- [Task objective] Reproduce every line of the listing as written, apart from the pictures.

- [Data shown]
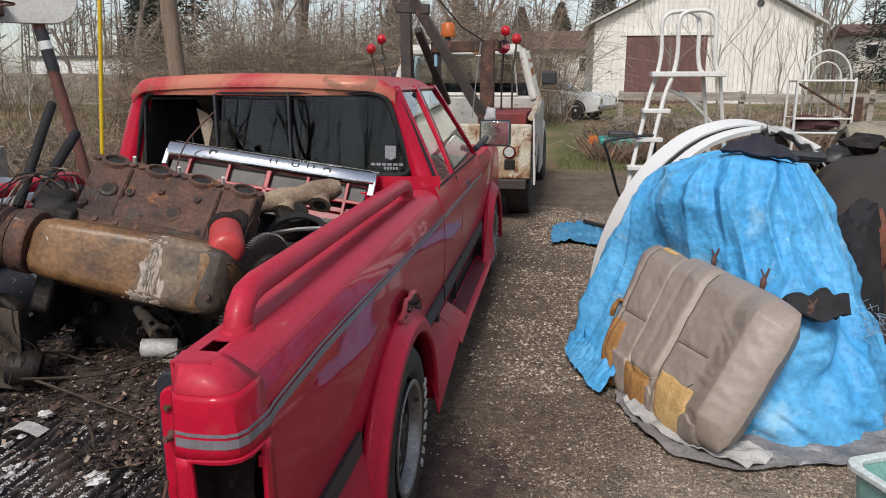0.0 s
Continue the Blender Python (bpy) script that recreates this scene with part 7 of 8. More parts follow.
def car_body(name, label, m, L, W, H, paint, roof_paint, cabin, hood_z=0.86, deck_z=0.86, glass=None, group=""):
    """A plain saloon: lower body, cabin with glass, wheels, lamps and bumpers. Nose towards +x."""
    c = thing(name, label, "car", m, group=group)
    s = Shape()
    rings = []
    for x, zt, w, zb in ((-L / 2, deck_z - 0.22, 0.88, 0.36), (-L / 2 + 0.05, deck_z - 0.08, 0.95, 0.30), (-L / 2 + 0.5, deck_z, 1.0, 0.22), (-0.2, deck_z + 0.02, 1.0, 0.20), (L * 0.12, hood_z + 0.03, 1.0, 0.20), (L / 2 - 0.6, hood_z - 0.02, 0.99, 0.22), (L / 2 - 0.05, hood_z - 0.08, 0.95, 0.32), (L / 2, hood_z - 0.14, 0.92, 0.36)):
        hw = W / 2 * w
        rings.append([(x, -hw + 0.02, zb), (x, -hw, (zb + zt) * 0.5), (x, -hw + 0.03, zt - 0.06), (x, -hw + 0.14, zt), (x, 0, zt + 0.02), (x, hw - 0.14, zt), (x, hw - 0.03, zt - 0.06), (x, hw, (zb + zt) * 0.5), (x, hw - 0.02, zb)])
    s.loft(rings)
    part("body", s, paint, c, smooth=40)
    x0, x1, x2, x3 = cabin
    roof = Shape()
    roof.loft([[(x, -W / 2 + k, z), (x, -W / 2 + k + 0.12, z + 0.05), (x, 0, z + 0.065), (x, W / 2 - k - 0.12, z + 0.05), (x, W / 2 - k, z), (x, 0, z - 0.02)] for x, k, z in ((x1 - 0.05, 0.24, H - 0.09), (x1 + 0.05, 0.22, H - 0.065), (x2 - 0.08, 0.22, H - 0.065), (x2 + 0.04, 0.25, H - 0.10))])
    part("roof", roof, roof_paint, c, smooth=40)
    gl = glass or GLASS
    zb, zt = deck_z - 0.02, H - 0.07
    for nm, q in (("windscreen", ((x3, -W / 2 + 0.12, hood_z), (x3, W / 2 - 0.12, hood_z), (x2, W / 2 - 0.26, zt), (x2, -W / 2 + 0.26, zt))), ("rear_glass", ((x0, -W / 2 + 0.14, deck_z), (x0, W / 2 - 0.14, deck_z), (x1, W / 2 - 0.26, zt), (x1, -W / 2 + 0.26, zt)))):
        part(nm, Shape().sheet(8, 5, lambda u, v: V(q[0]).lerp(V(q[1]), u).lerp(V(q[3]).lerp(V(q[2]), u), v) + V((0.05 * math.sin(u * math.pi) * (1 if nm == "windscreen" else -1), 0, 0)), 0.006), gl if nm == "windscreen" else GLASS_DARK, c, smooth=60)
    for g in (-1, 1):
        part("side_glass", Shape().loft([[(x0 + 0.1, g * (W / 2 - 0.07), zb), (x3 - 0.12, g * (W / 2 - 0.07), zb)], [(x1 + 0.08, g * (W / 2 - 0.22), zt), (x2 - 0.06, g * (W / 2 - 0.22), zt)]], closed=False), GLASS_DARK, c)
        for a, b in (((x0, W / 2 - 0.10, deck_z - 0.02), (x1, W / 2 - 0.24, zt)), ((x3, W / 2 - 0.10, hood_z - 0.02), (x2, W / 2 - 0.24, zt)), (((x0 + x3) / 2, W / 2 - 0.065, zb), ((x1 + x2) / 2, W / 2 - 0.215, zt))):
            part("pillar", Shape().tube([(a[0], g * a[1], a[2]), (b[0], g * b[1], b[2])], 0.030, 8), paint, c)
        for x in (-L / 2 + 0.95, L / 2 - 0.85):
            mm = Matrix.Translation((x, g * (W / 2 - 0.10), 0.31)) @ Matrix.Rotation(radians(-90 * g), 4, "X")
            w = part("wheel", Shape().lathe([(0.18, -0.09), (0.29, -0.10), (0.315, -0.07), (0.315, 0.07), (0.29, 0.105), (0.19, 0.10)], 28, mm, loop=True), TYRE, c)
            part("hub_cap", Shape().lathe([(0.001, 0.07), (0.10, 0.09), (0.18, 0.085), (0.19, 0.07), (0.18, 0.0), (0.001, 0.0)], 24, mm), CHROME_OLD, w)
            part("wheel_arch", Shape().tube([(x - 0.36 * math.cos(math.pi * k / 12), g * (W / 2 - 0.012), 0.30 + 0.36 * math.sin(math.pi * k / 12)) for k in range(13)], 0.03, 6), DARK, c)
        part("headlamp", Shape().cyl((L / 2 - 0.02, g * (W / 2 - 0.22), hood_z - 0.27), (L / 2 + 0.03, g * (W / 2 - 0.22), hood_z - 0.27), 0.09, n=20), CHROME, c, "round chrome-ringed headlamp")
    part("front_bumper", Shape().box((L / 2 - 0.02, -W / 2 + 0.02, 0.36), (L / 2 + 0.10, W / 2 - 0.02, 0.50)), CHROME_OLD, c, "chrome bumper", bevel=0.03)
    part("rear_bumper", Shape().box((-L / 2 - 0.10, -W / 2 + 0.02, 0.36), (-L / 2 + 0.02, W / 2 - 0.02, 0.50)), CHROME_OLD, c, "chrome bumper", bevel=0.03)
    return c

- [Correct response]
0.0 s
Continue the Blender Python (bpy) script that recreates this scene with part 7 of 8. More parts follow.
def car_body(name, label, m, L, W, H, paint, roof_paint, cabin, hood_z=0.86, deck_z=0.86, glass=None, group=""):
    """A plain saloon: lower body, cabin with glass, wheels, lamps and bumpers. Nose towards +x."""
    c = thing(name, label, "car", m, group=group)
    s = Shape()
    rings = []
    for x, zt, w, zb in ((-L / 2, deck_z - 0.22, 0.88, 0.36), (-L / 2 + 0.05, deck_z - 0.08, 0.95, 0.30), (-L / 2 + 0.5, deck_z, 1.0, 0.22), (-0.2, deck_z + 0.02, 1.0, 0.20), (L * 0.12, hood_z + 0.03, 1.0, 0.20), (L / 2 - 0.6, hood_z - 0.02, 0.99, 0.22), (L / 2 - 0.05, hood_z - 0.08, 0.95, 0.32), (L / 2, hood_z - 0.14, 0.92, 0.36)):
        hw = W / 2 * w
        rings.append([(x, -hw + 0.02, zb), (x, -hw, (zb + zt) * 0.5), (x, -hw + 0.03, zt - 0.06), (x, -hw + 0.14, zt), (x, 0, zt + 0.02), (x, hw - 0.14, zt), (x, hw - 0.03, zt - 0.06), (x, hw, (zb + zt) * 0.5), (x, hw - 0.02, zb)])
    s.loft(rings)
    part("body", s, paint, c, smooth=40)
    x0, x1, x2, x3 = cabin
    roof = Shape()
    roof.loft([[(x, -W / 2 + k, z), (x, -W / 2 + k + 0.12, z + 0.05), (x, 0, z + 0.065), (x, W / 2 - k - 0.12, z + 0.05), (x, W / 2 - k, z), (x, 0, z - 0.02)] for x, k, z in ((x1 - 0.05, 0.24, H - 0.09), (x1 + 0.05, 0.22, H - 0.065), (x2 - 0.08, 0.22, H - 0.065), (x2 + 0.04, 0.25, H - 0.10))])
    part("roof", roof, roof_paint, c, smooth=40)
    gl = glass or GLASS
    zb, zt = deck_z - 0.02, H - 0.07
    for nm, q in (("windscreen", ((x3, -W / 2 + 0.12, hood_z), (x3, W / 2 - 0.12, hood_z), (x2, W / 2 - 0.26, zt), (x2, -W / 2 + 0.26, zt))), ("rear_glass", ((x0, -W / 2 + 0.14, deck_z), (x0, W / 2 - 0.14, deck_z), (x1, W / 2 - 0.26, zt), (x1, -W / 2 + 0.26, zt)))):
        part(nm, Shape().sheet(8, 5, lambda u, v: V(q[0]).lerp(V(q[1]), u).lerp(V(q[3]).lerp(V(q[2]), u), v) + V((0.05 * math.sin(u * math.pi) * (1 if nm == "windscreen" else -1), 0, 0)), 0.006), gl if nm == "windscreen" else GLASS_DARK, c, smooth=60)
    for g in (-1, 1):
        part("side_glass", Shape().loft([[(x0 + 0.1, g * (W / 2 - 0.07), zb), (x3 - 0.12, g * (W / 2 - 0.07), zb)], [(x1 + 0.08, g * (W / 2 - 0.22), zt), (x2 - 0.06, g * (W / 2 - 0.22), zt)]], closed=False), GLASS_DARK, c)
        for a, b in (((x0, W / 2 - 0.10, deck_z - 0.02), (x1, W / 2 - 0.24, zt)), ((x3, W / 2 - 0.10, hood_z - 0.02), (x2, W / 2 - 0.24, zt)), (((x0 + x3) / 2, W / 2 - 0.065, zb), ((x1 + x2) / 2, W / 2 - 0.215, zt))):
            part("pillar", Shape().tube([(a[0], g * a[1], a[2]), (b[0], g * b[1], b[2])], 0.030, 8), paint, c)
        for x in (-L / 2 + 0.95, L / 2 - 0.85):
            mm = Matrix.Translation((x, g * (W / 2 - 0.10), 0.31)) @ Matrix.Rotation(radians(-90 * g), 4, "X")
            w = part("wheel", Shape().lathe([(0.18, -0.09), (0.29, -0.10), (0.315, -0.07), (0.315, 0.07), (0.29, 0.105), (0.19, 0.10)], 28, mm, loop=True), TYRE, c)
            part("hub_cap", Shape().lathe([(0.001, 0.07), (0.10, 0.09), (0.18, 0.085), (0.19, 0.07), (0.18, 0.0), (0.001, 0.0)], 24, mm), CHROME_OLD, w)
            part("wheel_arch", Shape().tube([(x - 0.36 * math.cos(math.pi * k / 12), g * (W / 2 - 0.012), 0.30 + 0.36 * math.sin(math.pi * k / 12)) for k in range(13)], 0.03, 6), DARK, c)
        part("headlamp", Shape().cyl((L / 2 - 0.02, g * (W / 2 - 0.22), hood_z - 0.27), (L / 2 + 0.03, g * (W / 2 - 0.22), hood_z - 0.27), 0.09, n=20), CHROME, c, "round chrome-ringed headlamp")
    part("front_bumper", Shape().box((L / 2 - 0.02, -W / 2 + 0.02, 0.36), (L / 2 + 0.10, W / 2 - 0.02, 0.50)), CHROME_OLD, c, "chrome bumper", bevel=0.03)
    part("rear_bumper", Shape().box((-L / 2 - 0.10, -W / 2 + 0.02, 0.36), (-L / 2 + 0.02, W / 2 - 0.02, 0.50)), CHROME_OLD, c, "chrome bumper", bevel=0.03)
    return c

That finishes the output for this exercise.